The most remarkable finding in the presented study is the identification of occurrence of FY*AES allele in the analysed tribes, which is consistent with the anthropological data and may suggest free flow of the genetic material in the analysed populations, i.e. admixture of non-African population in some periods. The presence of individuals with the FY*A/FY*A genotype in the Shagia tribe, who are not found in the Manasir population (Table 3), indicates more numerous re-combinations among the Shagia than the Manasir people. Interestingly, admixture of non-African population in this geographically isolated tribe was additionally confirmed by the authors in previous studies [38]. Furthermore, the genetic structure of the Shagia population differs significantly from the Manasir population, where there was a free flow of genetic material as the Manasir tribe inhabits the region of the Fourth Nile Cataract with other populations such as the Beniamer, Ababda, Foraui and Kesinger tribes. It is worth noting that the FY*AES allele is not observed in a more ethnically diverse populations, for example, in some tribes from Papua New Guinea (i.e. South Wosera) [15].

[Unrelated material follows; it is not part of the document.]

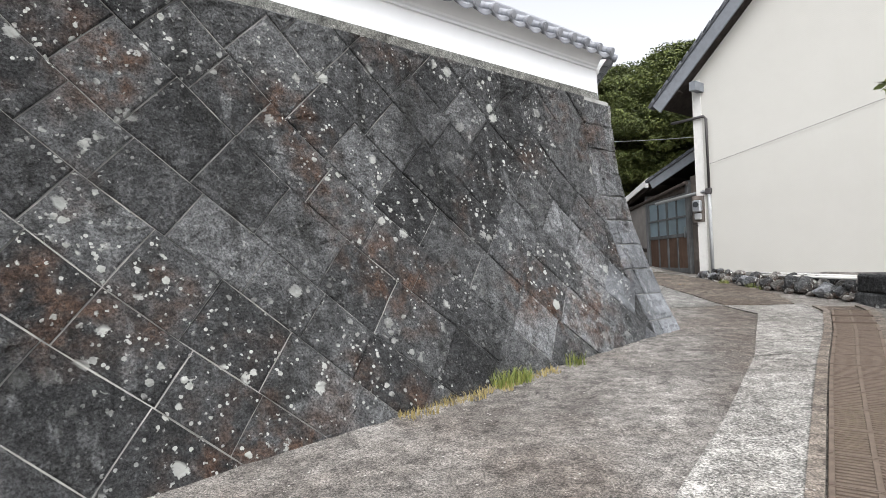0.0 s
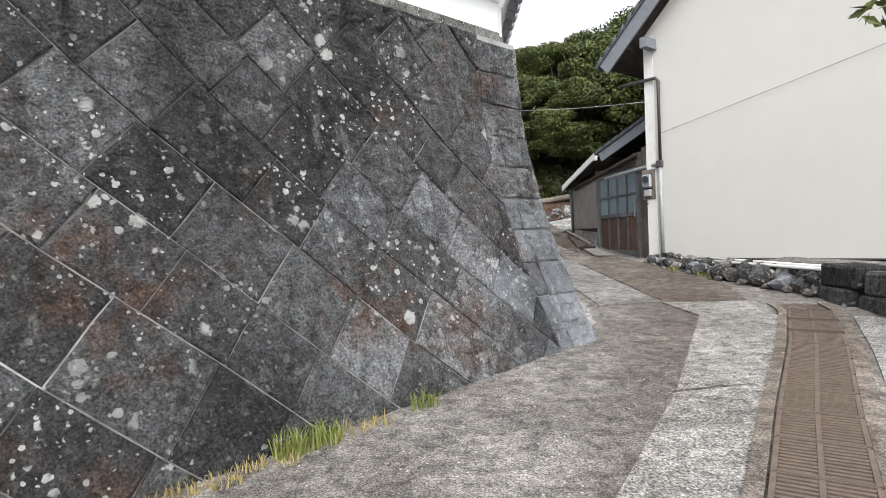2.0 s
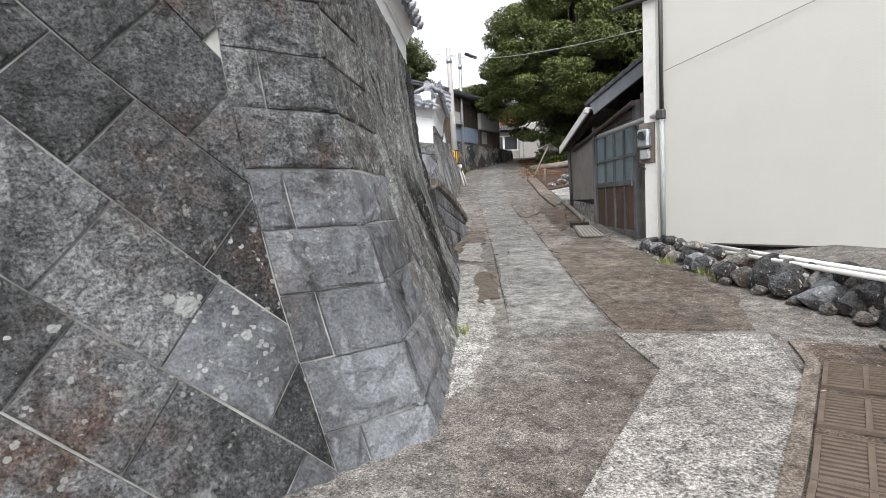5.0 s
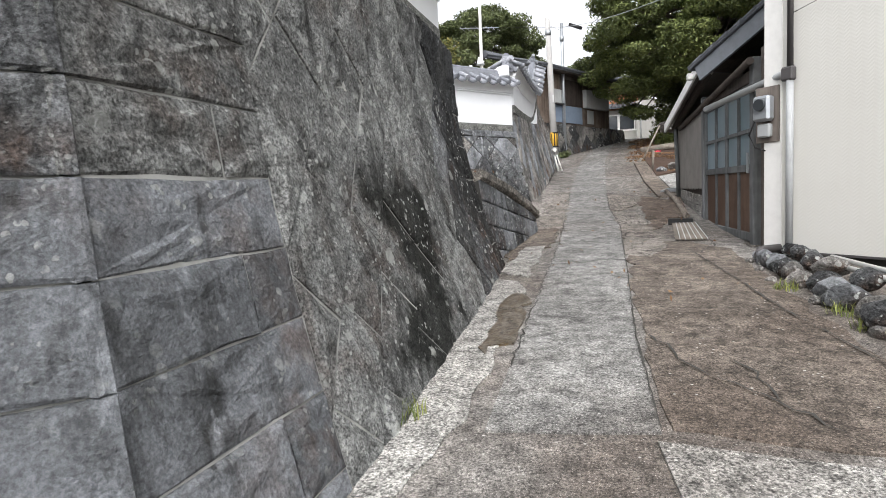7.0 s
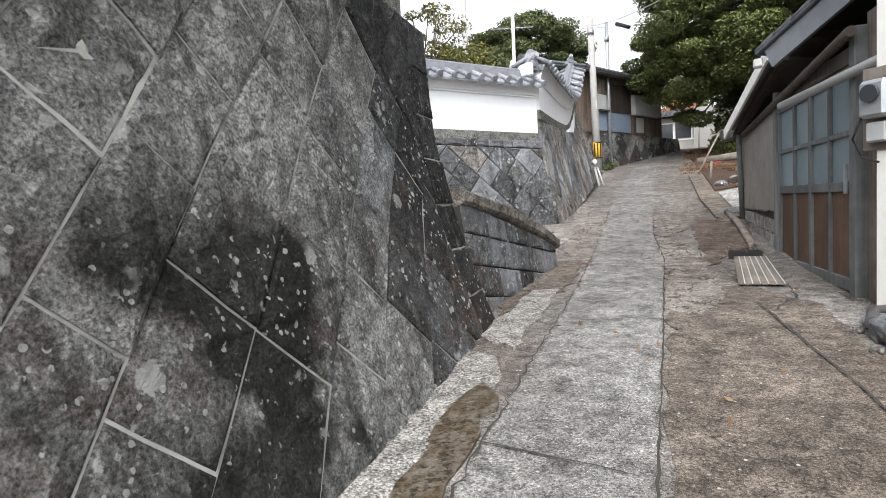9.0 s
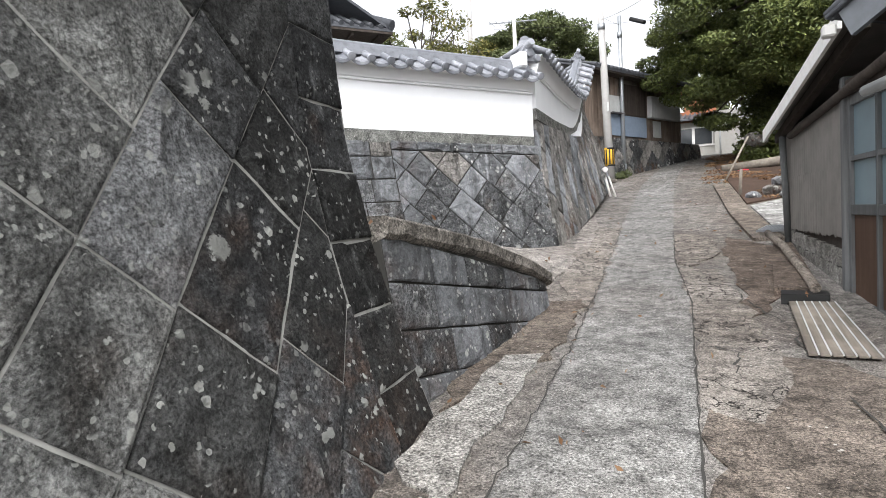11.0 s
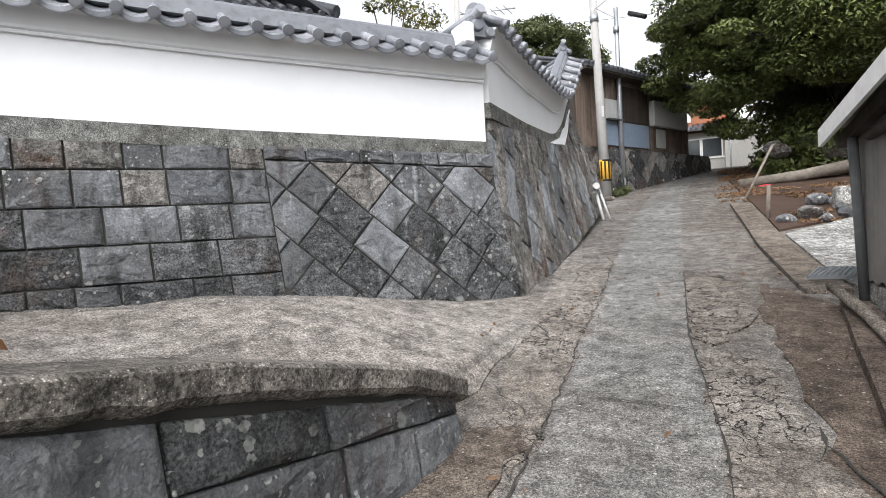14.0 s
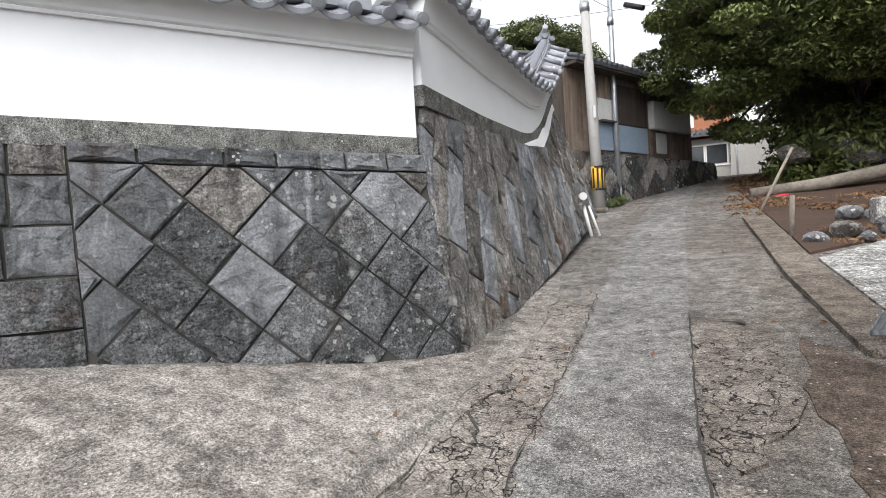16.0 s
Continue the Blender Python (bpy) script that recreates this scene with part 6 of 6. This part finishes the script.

Indigenous Africans are characterized by high levels of genetic diversity within and between populations [26]. Also, the mtDNA evidence has suggested that southern Africa and the remainder of sub-Saharan Africa were regionally differentiated [39]. It would be interesting to continue research using more powerful bio-markers, such as Y-chromosome and/or mtDNA. Unfortunately, both the nature of the research conducted by this study and the small amount and unique character of the collected material make it impossible.

Conclusion

The present study demonstrated, by all accounts for the first time, Duffy-negative genotype combination i.e. FY*BES /FY*AES . Moreover, the results suggest the admixture of non-African genetic materials in both tribes. In the case of the Manasir population, it is in accordance with the collected ethnographic data, while with regard to the isolated Shagia tribe, which has not been anthropologically and genetically described so far, it is a useful trace for explaining the history of this population. The FY*AES allele, identified in both tribes, is not likely to be directly related to the exposure of a human genome to P. vivax but rather may be a consequence of admixture of the non-African genetic background.